Abstract

We investigate why prior studies examining the effects of the Deferred Action for Childhood Arrivals (DACA) on undocumented youth's college outcomes in the United States have yielded mixed findings. We draw on unique administrative data from the City University of New York at the time of DACA's implementation and utilize difference-in-difference estimation to examine DACA's effects on undocumented students’ college GPA and interruptions to their college progress. We find that DACA's effects on the educational outcomes of undocumented students enrolled in college were heterogeneous: It had a negative effect on those who, prior to the policy, were academically high performing and taking on a heavy courseload, while it had no significant impact on low academic performers and those maintaining a light courseload. We offer a plausible explanation for this finding: DACA's newfound legal employment opportunities may have incentivized undocumented youth who were previously focused on schooling to seek out employment.
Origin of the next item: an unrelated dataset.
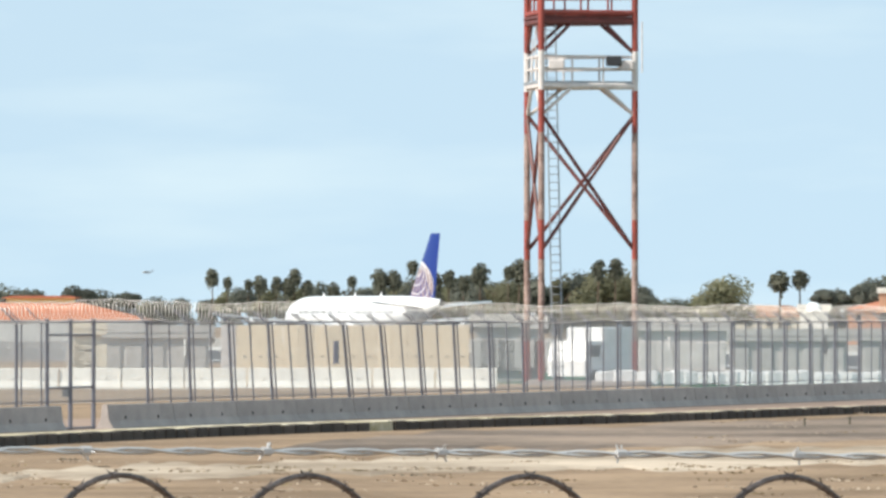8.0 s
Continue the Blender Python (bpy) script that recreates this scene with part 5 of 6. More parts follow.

In contrast, DACA may have had little impact on low achievers because they were more likely to be already working. While our study is unable to directly identify employment status, our finding that academically achieving students were negatively affected by DACA suggests that the liminal legality experienced by undocumented 1.5-generation youth has a substantive impact on their educational integration and assimilation trajectories. We contend that stopgap programs like DACA that offer contingent rights do not result in unalloyed positive benefits because they do not address undocumented youth's underlying legal precarity.